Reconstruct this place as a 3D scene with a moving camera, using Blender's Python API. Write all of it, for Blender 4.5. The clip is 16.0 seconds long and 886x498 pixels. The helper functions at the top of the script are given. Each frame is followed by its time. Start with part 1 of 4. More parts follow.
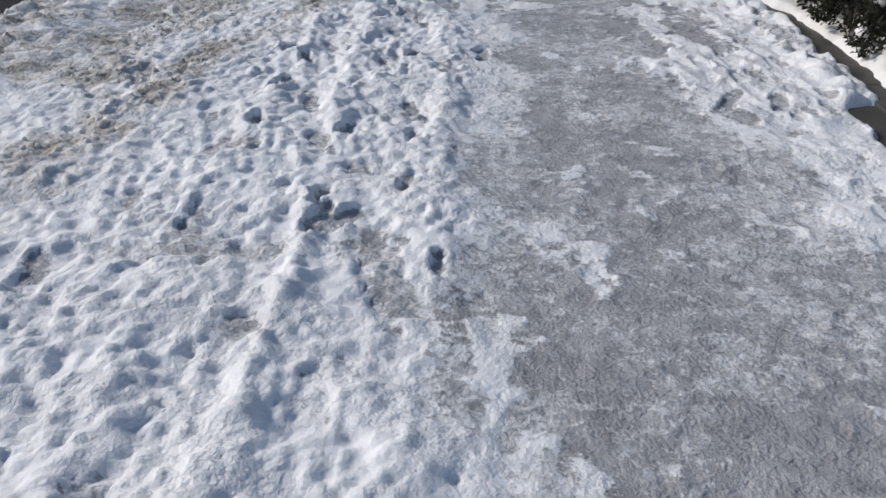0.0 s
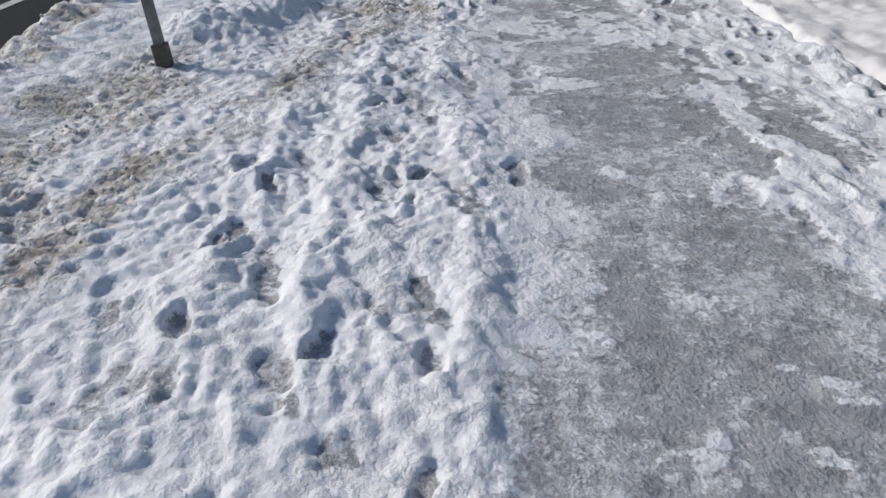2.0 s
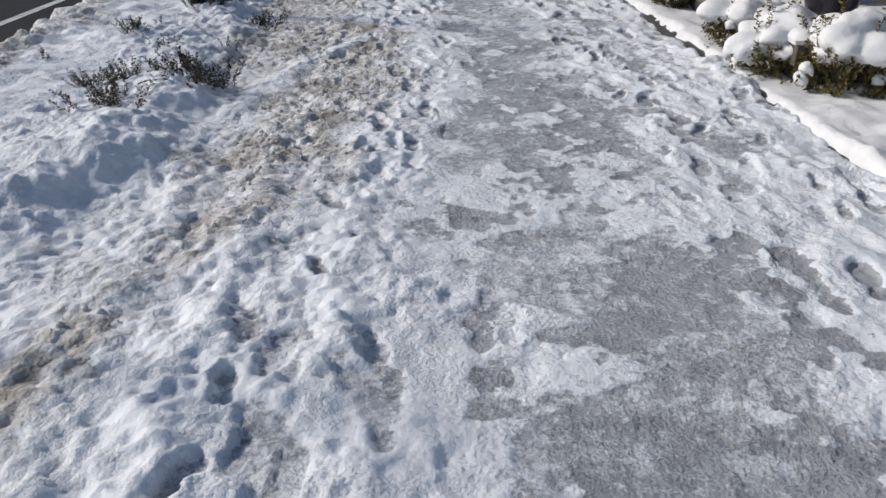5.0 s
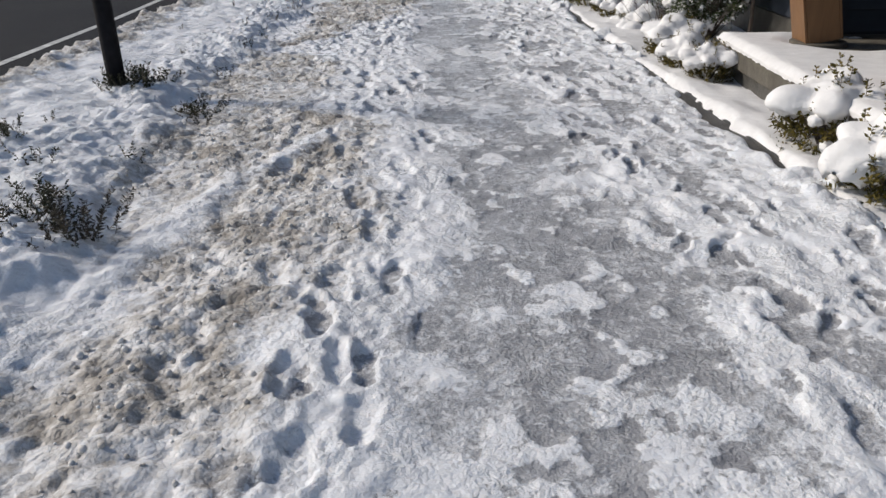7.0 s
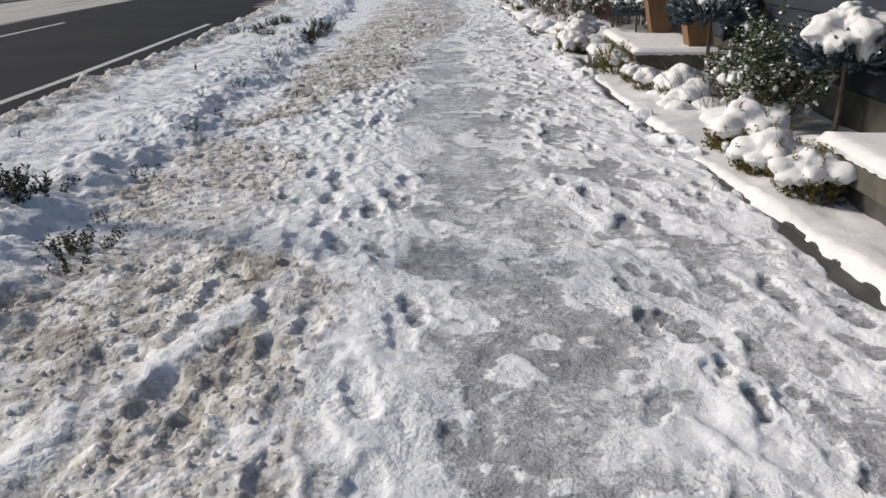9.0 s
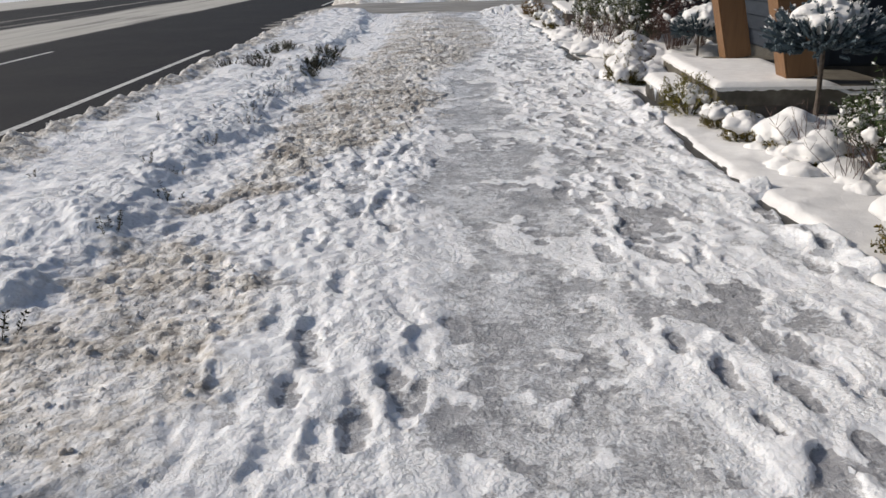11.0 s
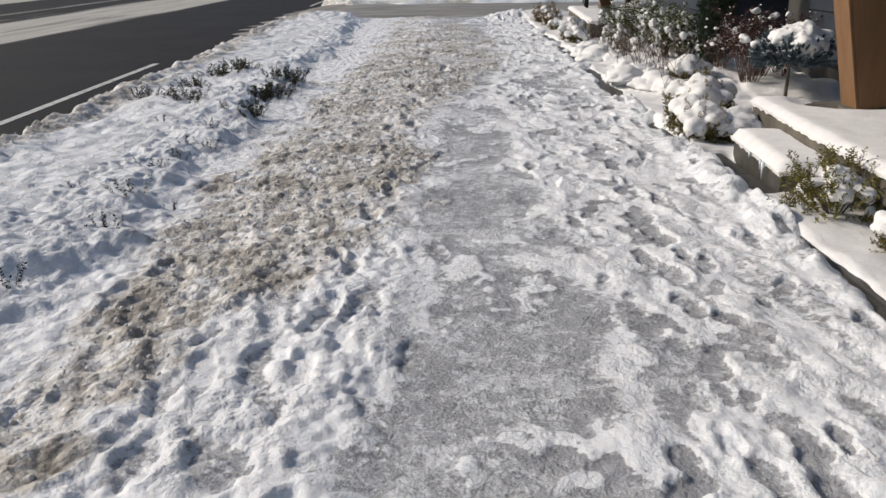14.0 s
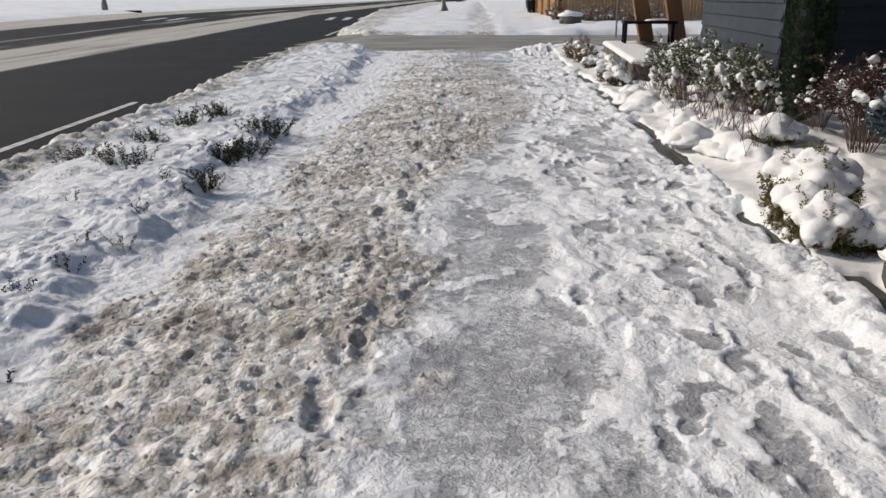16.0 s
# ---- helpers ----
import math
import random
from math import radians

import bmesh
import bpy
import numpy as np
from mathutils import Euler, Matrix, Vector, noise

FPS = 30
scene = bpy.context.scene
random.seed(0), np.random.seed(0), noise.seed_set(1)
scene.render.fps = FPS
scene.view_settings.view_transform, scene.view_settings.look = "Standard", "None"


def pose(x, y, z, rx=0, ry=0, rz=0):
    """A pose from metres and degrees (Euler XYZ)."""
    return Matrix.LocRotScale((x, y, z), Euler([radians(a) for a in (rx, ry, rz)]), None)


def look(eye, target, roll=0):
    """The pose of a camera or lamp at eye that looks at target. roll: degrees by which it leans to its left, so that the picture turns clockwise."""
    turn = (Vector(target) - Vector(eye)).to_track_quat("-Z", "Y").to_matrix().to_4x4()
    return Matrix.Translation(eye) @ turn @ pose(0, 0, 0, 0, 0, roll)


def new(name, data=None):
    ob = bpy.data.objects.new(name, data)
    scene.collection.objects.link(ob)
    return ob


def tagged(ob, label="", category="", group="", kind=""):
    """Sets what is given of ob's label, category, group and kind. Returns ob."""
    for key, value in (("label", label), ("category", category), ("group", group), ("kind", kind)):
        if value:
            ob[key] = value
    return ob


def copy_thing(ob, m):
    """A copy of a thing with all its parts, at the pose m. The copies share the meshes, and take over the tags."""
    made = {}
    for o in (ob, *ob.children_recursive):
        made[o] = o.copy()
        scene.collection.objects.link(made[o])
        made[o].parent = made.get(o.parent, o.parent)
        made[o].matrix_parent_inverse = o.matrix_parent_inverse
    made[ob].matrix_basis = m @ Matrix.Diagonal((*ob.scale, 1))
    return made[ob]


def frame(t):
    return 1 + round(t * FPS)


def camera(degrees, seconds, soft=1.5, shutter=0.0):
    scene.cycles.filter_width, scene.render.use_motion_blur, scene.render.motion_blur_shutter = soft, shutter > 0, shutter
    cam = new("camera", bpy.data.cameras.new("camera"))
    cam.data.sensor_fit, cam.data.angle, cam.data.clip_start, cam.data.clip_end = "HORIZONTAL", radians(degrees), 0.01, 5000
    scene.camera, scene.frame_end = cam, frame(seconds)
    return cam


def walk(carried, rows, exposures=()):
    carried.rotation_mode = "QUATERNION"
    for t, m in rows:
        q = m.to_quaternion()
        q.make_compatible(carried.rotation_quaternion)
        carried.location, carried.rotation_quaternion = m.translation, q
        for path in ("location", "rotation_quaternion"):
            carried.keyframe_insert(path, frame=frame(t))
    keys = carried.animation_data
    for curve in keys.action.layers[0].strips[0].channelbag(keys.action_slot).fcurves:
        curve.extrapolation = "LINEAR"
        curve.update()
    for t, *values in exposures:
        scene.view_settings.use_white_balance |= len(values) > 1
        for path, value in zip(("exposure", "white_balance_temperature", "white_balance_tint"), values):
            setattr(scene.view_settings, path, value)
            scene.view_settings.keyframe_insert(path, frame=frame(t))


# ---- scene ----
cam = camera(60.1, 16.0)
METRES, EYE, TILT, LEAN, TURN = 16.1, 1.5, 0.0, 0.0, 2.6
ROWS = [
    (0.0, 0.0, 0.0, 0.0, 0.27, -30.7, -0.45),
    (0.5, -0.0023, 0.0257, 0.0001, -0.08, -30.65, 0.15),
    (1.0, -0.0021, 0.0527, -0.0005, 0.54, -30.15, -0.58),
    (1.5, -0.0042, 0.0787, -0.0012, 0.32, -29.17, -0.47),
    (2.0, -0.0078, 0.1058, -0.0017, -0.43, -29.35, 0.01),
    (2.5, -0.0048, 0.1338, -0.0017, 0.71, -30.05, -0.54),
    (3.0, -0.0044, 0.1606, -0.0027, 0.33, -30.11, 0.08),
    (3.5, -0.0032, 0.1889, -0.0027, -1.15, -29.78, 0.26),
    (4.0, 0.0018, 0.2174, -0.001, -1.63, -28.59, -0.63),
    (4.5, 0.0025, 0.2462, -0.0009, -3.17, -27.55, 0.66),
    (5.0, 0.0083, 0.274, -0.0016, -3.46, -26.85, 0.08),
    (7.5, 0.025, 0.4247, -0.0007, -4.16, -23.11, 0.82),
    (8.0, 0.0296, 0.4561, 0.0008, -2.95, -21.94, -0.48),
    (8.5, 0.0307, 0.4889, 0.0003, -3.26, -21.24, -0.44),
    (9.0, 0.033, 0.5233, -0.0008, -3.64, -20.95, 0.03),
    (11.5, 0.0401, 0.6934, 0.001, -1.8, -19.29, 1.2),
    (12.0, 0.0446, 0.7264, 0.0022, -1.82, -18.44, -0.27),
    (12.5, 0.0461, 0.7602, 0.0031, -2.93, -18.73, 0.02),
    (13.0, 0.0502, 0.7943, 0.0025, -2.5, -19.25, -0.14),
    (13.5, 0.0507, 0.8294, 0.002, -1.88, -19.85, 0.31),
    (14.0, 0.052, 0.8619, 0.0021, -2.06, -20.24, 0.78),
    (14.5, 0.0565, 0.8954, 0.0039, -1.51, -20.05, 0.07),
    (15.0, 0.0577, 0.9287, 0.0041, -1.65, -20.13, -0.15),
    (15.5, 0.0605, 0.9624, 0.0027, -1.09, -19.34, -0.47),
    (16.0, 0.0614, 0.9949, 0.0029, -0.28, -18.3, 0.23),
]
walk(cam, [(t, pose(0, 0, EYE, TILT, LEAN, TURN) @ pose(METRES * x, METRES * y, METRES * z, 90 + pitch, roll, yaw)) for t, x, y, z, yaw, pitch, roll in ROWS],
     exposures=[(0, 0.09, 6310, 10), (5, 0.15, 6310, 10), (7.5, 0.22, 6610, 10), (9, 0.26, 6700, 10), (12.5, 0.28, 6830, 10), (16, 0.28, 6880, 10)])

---

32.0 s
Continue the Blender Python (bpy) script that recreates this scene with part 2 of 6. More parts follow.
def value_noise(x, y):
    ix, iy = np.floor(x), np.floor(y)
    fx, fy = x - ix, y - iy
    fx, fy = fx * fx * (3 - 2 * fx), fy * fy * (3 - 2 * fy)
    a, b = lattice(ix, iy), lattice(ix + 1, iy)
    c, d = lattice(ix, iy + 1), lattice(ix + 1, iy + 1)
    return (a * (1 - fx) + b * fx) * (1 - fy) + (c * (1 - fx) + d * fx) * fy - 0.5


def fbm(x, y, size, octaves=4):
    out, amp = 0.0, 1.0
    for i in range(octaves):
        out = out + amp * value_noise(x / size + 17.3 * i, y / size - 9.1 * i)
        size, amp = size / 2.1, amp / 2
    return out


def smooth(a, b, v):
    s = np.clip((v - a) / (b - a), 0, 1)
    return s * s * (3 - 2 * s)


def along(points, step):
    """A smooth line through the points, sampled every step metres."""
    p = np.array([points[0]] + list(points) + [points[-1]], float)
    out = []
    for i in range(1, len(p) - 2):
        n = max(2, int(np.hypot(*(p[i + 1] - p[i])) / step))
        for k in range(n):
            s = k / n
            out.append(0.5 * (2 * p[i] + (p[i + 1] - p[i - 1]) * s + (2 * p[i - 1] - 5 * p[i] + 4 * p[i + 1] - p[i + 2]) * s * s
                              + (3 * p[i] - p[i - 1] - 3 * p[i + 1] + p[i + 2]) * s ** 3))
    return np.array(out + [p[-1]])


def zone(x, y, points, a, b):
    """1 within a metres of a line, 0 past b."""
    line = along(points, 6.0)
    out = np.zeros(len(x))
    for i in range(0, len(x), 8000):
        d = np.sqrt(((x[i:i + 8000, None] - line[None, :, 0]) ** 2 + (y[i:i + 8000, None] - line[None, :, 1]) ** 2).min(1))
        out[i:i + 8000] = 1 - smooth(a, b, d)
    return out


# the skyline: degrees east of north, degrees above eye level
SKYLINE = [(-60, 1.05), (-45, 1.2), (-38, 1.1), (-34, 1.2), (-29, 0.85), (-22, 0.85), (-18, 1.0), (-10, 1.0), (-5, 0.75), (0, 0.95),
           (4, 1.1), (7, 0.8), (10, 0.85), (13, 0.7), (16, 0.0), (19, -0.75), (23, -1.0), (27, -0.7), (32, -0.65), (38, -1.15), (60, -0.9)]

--

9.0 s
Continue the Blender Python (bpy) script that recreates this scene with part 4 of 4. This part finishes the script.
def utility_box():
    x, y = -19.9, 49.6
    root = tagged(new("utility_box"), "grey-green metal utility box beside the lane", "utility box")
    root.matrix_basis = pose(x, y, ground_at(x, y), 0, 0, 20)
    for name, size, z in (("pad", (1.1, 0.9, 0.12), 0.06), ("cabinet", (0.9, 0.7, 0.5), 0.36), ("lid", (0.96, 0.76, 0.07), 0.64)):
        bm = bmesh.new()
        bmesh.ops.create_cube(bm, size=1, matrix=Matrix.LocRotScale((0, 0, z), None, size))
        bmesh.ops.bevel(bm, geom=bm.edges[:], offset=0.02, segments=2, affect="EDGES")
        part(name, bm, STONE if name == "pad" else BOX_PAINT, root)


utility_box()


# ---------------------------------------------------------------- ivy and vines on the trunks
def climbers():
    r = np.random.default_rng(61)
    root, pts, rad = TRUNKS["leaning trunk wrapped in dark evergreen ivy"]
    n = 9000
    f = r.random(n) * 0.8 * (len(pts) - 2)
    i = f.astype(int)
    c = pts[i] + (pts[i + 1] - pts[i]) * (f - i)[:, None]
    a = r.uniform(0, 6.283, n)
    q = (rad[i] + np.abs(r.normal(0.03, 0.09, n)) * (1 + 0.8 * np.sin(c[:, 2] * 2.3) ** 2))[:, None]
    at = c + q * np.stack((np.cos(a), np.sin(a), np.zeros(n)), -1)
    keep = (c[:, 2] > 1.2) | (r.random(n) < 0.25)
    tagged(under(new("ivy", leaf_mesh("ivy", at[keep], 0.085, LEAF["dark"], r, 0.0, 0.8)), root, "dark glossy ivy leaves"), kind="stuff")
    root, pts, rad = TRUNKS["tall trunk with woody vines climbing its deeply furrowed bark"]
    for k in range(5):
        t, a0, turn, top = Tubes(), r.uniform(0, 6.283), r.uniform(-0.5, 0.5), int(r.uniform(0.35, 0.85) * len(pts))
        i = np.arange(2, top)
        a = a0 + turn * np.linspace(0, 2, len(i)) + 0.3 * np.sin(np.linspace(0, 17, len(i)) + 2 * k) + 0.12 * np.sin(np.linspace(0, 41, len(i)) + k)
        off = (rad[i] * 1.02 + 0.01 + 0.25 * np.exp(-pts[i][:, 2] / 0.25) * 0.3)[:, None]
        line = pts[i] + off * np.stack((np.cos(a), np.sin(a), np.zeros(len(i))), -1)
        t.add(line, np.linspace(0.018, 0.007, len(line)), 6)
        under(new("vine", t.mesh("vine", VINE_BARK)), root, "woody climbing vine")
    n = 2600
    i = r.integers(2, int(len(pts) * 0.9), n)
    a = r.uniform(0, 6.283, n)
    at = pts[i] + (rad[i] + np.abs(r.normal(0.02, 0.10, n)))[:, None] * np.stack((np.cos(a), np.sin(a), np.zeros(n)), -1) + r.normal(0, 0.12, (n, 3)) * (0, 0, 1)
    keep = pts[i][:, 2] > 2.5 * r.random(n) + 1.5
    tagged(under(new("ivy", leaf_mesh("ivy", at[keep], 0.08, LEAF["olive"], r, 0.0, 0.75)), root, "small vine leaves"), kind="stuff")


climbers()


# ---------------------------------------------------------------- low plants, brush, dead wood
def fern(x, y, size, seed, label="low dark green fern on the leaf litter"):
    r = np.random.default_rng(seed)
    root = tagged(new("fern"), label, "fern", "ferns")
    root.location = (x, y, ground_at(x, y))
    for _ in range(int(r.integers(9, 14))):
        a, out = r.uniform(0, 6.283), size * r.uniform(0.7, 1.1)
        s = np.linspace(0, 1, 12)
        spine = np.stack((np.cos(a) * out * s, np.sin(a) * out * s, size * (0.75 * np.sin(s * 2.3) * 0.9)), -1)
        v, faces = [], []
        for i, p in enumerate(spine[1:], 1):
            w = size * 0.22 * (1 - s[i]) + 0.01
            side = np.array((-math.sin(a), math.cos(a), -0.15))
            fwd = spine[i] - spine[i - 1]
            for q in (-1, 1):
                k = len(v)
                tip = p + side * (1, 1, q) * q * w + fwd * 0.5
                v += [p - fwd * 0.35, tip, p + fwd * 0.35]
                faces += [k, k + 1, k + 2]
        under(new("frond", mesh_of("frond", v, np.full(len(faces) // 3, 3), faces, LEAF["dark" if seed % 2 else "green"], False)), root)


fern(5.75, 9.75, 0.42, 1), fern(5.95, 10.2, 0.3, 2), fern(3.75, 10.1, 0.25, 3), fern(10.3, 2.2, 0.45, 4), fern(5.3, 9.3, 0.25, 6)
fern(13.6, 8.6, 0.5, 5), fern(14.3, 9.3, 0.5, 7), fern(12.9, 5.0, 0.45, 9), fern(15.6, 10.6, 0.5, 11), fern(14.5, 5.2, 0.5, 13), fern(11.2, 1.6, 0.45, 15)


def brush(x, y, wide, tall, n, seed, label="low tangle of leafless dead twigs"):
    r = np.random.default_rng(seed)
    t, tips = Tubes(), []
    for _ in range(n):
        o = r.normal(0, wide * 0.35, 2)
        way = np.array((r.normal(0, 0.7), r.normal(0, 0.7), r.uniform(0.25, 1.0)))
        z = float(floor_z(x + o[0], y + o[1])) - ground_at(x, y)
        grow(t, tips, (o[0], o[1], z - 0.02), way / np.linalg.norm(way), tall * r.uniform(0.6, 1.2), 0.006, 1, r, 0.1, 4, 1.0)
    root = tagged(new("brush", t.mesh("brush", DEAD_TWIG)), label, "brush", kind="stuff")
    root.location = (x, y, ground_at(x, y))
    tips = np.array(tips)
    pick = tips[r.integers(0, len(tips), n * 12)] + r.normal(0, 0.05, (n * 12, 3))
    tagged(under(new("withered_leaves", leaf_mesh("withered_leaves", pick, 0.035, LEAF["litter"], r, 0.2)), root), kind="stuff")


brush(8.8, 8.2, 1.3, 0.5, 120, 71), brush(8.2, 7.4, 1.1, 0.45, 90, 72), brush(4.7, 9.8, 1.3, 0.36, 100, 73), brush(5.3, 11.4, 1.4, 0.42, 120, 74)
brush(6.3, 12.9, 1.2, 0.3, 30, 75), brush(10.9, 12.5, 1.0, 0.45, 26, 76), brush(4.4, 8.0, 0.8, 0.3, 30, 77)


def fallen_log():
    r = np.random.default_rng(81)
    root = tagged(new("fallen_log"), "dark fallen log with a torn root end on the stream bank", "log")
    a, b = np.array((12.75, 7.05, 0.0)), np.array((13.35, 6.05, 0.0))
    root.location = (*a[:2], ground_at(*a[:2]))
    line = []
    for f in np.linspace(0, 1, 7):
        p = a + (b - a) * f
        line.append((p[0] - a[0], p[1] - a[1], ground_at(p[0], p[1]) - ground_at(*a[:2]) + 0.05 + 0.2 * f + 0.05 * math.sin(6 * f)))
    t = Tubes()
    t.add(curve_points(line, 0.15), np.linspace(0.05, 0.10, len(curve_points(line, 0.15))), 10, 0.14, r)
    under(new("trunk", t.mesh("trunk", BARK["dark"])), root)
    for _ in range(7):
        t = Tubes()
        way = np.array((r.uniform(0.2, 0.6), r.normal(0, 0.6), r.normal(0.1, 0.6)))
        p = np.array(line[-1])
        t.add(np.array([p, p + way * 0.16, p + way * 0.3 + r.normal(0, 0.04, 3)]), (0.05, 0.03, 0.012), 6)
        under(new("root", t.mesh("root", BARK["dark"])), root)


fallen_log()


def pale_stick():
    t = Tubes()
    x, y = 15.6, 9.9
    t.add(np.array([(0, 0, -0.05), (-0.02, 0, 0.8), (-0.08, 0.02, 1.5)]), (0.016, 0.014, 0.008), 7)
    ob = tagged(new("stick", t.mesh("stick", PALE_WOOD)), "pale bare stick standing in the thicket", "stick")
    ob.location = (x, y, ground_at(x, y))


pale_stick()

What you will do
Copy each line of the listing that contains the string "from".

Result for this exercise
from math import radians
from mathutils import Euler, Matrix, Vector, noise
    """A pose from metres and degrees (Euler XYZ)."""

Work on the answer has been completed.